When asked about his team’s lack of speed, Boudreau didn’t have an idea for a quick fix.

“I don’t have the answer for that. That’s what we have,” he said following the loss in Toronto. “They have to play. I wish I had a magic potion to make everybody faster, but I don’t.

“That’s why you gotta grind it out and you gotta play maybe a boring hockey game. But you can’t get into an end-to-end game with these speedy teams.”

This isn’t the first time Boudreau has seemed frustrated with his team, caught between a win-now approach the team was constructed to be under ex-GM Paul Fenton, and a needed rebuild despite a roster full of veteran players. Coming out of last year’s all-star weekend with four-straight losses when they were in the middle of a playoff race, Boudreau was equally frustrated with his roster.

“There’s some guys there that are just a shell of the players I’ve known for two-and-a-half years,” he said at the time.

But while the Wild continue to be a cautionary tale for teams that push to go all-in, when perhaps their best opportunity has already passed by, the new GM may not be in a rush to make wholesale changes.

It will be tough to make any major in-season changes to the roster. Four of their highest-paid forwards and two of their three highest-paid defencemen have either full no-move clauses or partial trade protection.

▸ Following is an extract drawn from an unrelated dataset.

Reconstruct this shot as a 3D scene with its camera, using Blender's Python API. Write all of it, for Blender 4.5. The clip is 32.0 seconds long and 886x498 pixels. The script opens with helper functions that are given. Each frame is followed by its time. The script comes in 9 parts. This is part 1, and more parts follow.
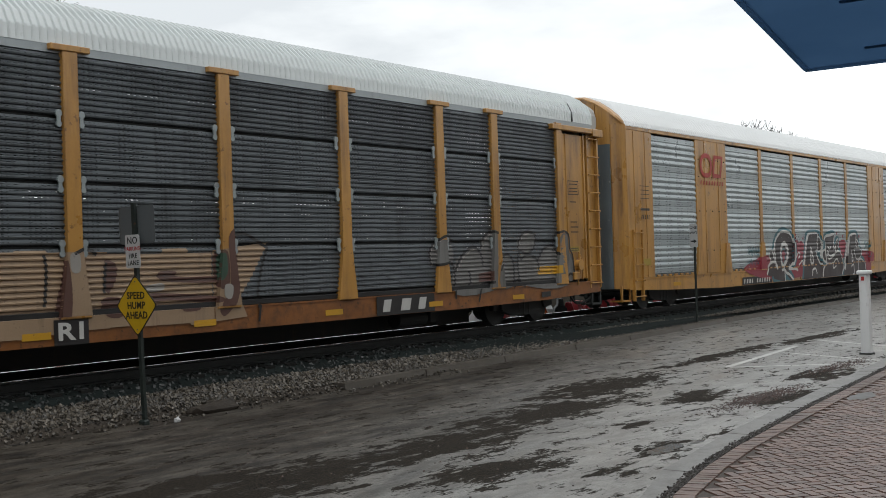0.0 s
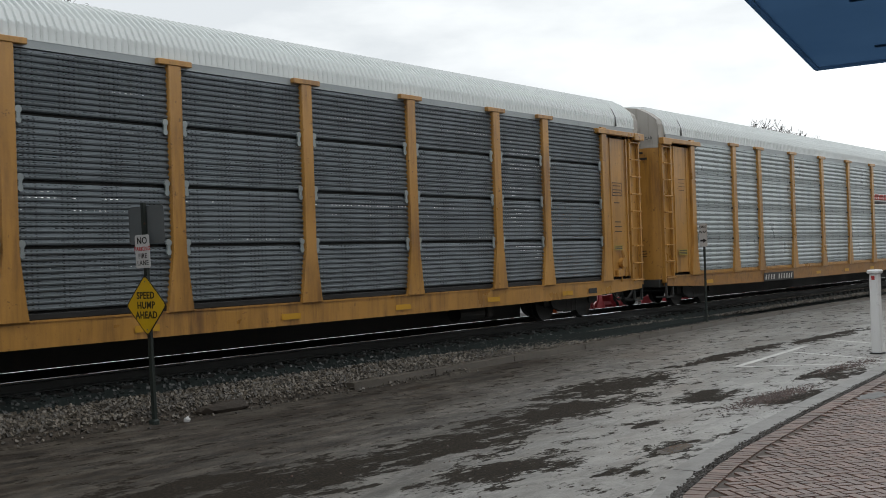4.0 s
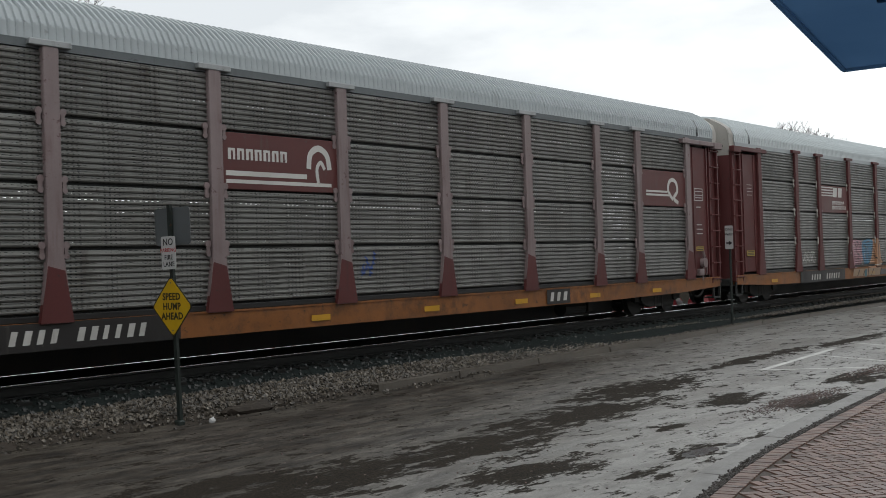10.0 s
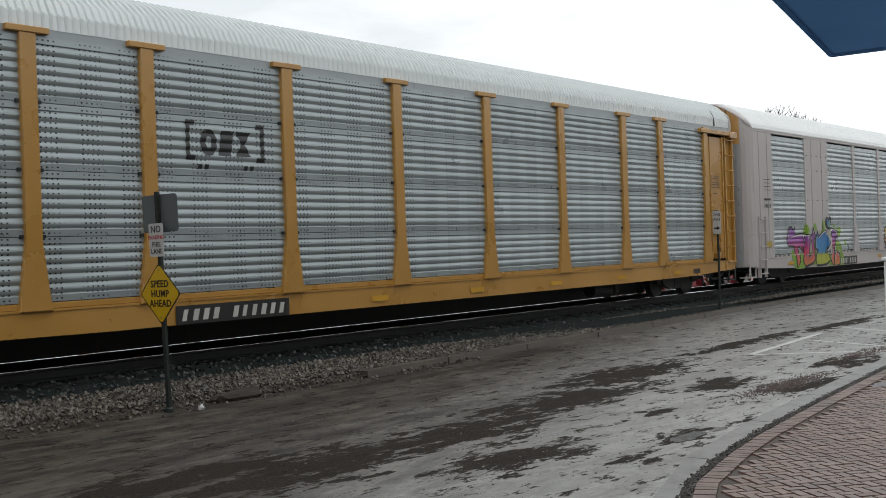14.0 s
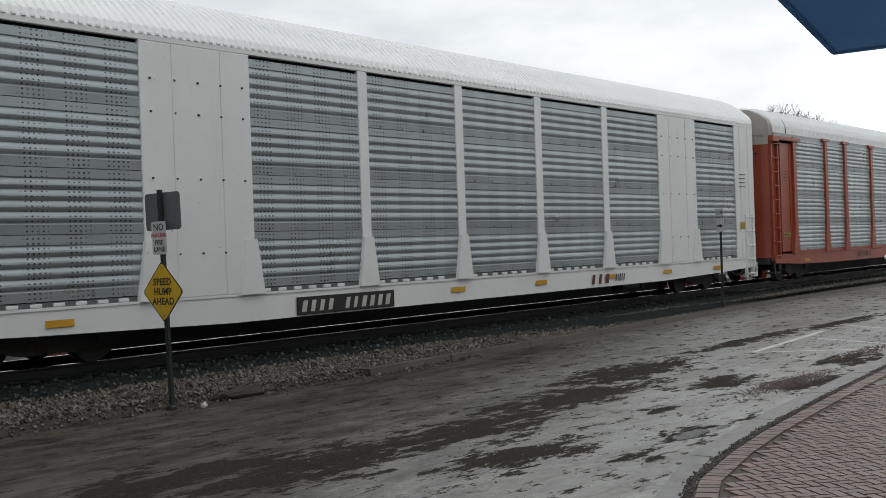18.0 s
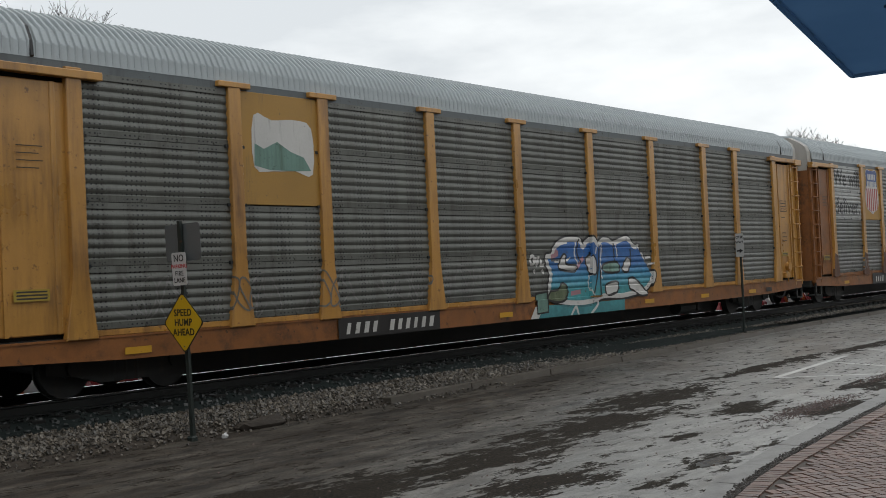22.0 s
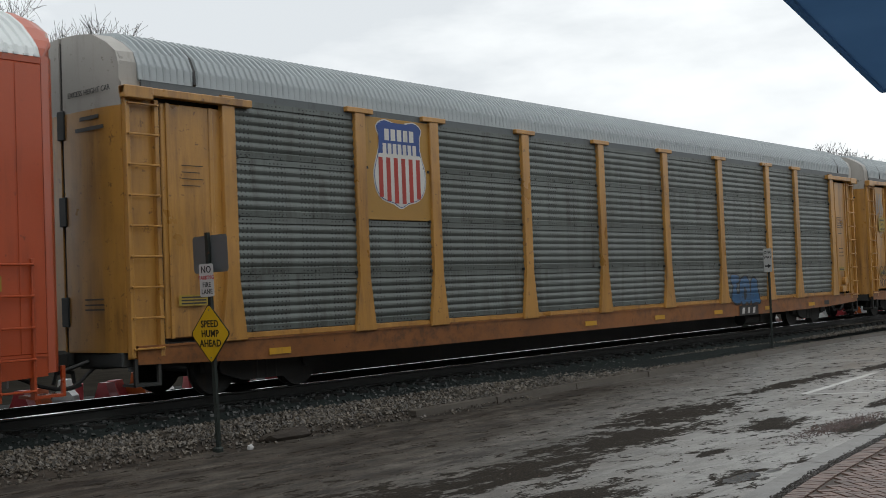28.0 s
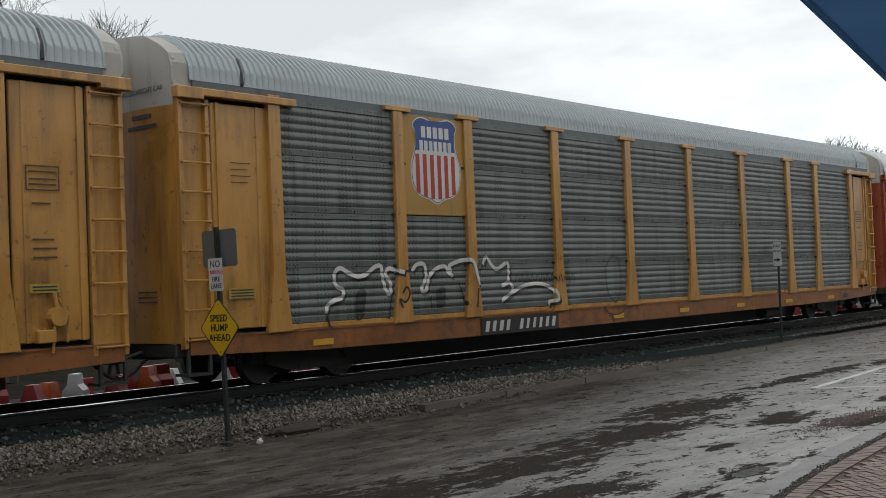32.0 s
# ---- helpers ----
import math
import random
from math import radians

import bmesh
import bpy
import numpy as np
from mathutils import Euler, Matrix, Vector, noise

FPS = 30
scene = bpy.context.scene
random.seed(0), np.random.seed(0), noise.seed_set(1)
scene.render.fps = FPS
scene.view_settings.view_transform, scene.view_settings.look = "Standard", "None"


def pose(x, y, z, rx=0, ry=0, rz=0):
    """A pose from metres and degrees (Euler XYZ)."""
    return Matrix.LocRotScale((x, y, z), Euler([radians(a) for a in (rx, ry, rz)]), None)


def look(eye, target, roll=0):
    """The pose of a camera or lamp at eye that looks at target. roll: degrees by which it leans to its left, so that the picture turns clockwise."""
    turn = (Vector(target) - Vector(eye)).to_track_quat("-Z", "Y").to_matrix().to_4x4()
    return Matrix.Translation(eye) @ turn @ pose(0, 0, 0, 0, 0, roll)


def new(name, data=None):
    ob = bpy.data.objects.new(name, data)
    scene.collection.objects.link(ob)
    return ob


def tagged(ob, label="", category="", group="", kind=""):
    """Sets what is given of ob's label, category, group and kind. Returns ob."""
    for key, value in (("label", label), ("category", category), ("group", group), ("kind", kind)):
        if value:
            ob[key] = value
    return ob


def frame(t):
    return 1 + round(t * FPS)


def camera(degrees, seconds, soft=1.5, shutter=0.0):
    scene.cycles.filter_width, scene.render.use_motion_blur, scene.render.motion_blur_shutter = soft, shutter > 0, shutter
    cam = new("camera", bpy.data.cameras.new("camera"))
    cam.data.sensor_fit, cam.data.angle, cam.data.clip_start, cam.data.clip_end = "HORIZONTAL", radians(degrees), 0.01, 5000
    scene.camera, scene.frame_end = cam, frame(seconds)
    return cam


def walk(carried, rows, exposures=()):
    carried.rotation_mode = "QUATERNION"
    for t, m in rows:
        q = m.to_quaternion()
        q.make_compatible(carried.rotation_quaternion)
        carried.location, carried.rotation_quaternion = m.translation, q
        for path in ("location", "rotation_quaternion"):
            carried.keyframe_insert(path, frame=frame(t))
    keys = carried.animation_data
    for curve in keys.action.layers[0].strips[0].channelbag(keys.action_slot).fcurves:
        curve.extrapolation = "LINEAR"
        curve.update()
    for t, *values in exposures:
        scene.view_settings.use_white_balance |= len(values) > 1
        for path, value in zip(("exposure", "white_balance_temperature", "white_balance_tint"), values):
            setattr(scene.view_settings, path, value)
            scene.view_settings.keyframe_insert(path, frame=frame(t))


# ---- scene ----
EYE = (0.0, 0.0, 2.157)
RAIL_TOP = 0.60      # railhead above the road
SIDE = 14.062        # the train's near side
cam = camera(41.77, 32.0, soft=0.55, shutter=0.03)
walk(cam, [(t, pose(*EYE, a, b, c)) for t, a, b, c in (  # seconds, 90 + pitch, roll, yaw
    (0, 90.46, 1.78, -53.46), (0.5, 90.40, 1.72, -53.46), (1, 90.37, 1.66, -53.38), (1.5, 90.31, 1.71, -53.44),
    (2, 90.27, 1.69, -53.26), (2.5, 90.30, 1.68, -53.12), (3, 90.37, 1.77, -53.17), (3.5, 90.41, 1.81, -53.10),
    (5.5, 90.59, 1.86, -52.86), (6, 90.51, 1.88, -52.90), (6.5, 90.37, 1.90, -52.72), (7, 90.25, 2.00, -52.57),
    (7.5, 90.27, 2.02, -52.54), (8, 90.36, 2.00, -52.53), (8.5, 90.37, 1.82, -52.14), (9, 90.42, 1.70, -51.75),
    (9.5, 90.59, 1.78, -51.52), (10, 90.59, 1.73, -51.80), (10.5, 90.47, 1.69, -51.64), (11, 90.37, 1.68, -51.28),
    (11.5, 90.71, 1.58, -50.62), (12, 90.99, 1.91, -50.16), (12.5, 91.05, 2.02, -50.14), (13, 90.63, 2.01, -50.74),
    (13.5, 90.20, 2.05, -51.90), (15.5, 89.50, 1.78, -52.67), (16, 89.53, 1.90, -52.62), (16.5, 89.56, 1.97, -52.52),
    (17, 89.65, 1.88, -52.33), (17.5, 89.70, 2.09, -52.39), (18, 89.79, 1.96, -52.24), (18.5, 90.20, 1.96, -51.98),
    (19, 90.57, 2.13, -51.88), (19.5, 90.99, 2.30, -51.62), (20, 91.09, 2.43, -51.60), (20.5, 91.08, 2.47, -51.45),
    (21, 91.09, 2.43, -51.29), (21.5, 91.18, 2.56, -51.35), (22, 91.21, 2.57, -51.29), (22.5, 91.23, 2.50, -51.14),
    (23, 91.22, 2.43, -50.95), (23.5, 91.32, 2.40, -50.73), (24, 91.59, 2.32, -50.64), (24.5, 91.78, 2.21, -50.57),
    (25, 91.82, 2.34, -50.35), (25.5, 91.78, 2.21, -50.32), (26, 91.86, 2.32, -50.34), (26.5, 91.93, 2.25, -50.17),
    (28.5, 91.83, 2.18, -49.93), (29, 91.66, 2.21, -49.86), (29.5, 91.53, 2.17, -49.95), (30, 91.48, 2.31, -49.79),
    (30.5, 91.50, 2.35, -49.91), (31, 91.57, 2.30, -49.81), (31.5, 91.63, 2.21, -49.76), (32, 91.64, 2.22, -49.57),
)], [(t, e, 6380, 7.5) for t, e in ((0, -0.03), (3, -0.05), (6, -0.11), (9, -0.06), (11, 0), (12, 0.05), (13, 0.03), (16, 0.07), (17, -0.04), (19, -0.2), (21, -0.14), (25, -0.13), (32, -0.1))])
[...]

Victor Rask at $4 million seems destined to be an overpay for the last two years. One-time hyped prospect Kevin Fiala, still just 23, was a healthy scratch on Tuesday. Eric Staal is struggling early and Matt Dumba is scoring at the rate he was prior to his injury last season, but they likely aren’t trade candidates anyway.

Devan Dubnyk, 33, has an .867 save percentage through five games and doesn’t make much against the cap ($4.33 million for this year and next). But the goalie trade market isn’t very strong anyway.

If you’re looking for something the Wild could do just to kick start something, the most common fallback is to blame the coach and fire him. Boudreau was certainly believed to be on the hot seat last season when the Wild ended up missing the playoffs for the first time since 2012, but new GM Bill Guerin doesn’t seem in any rush to make that call.

Perhaps some things will naturally improve for the Wild. Dubnyk’s numbers should rise and their bottom-10 shooting percentage could rise — though it’s worth remembering they ranked 30th in that stat last season. But at the very least, it’s near impossible to compete in the NHL when you lack speed — the Wild just seem to be a team still trying to find its direction under new leadership.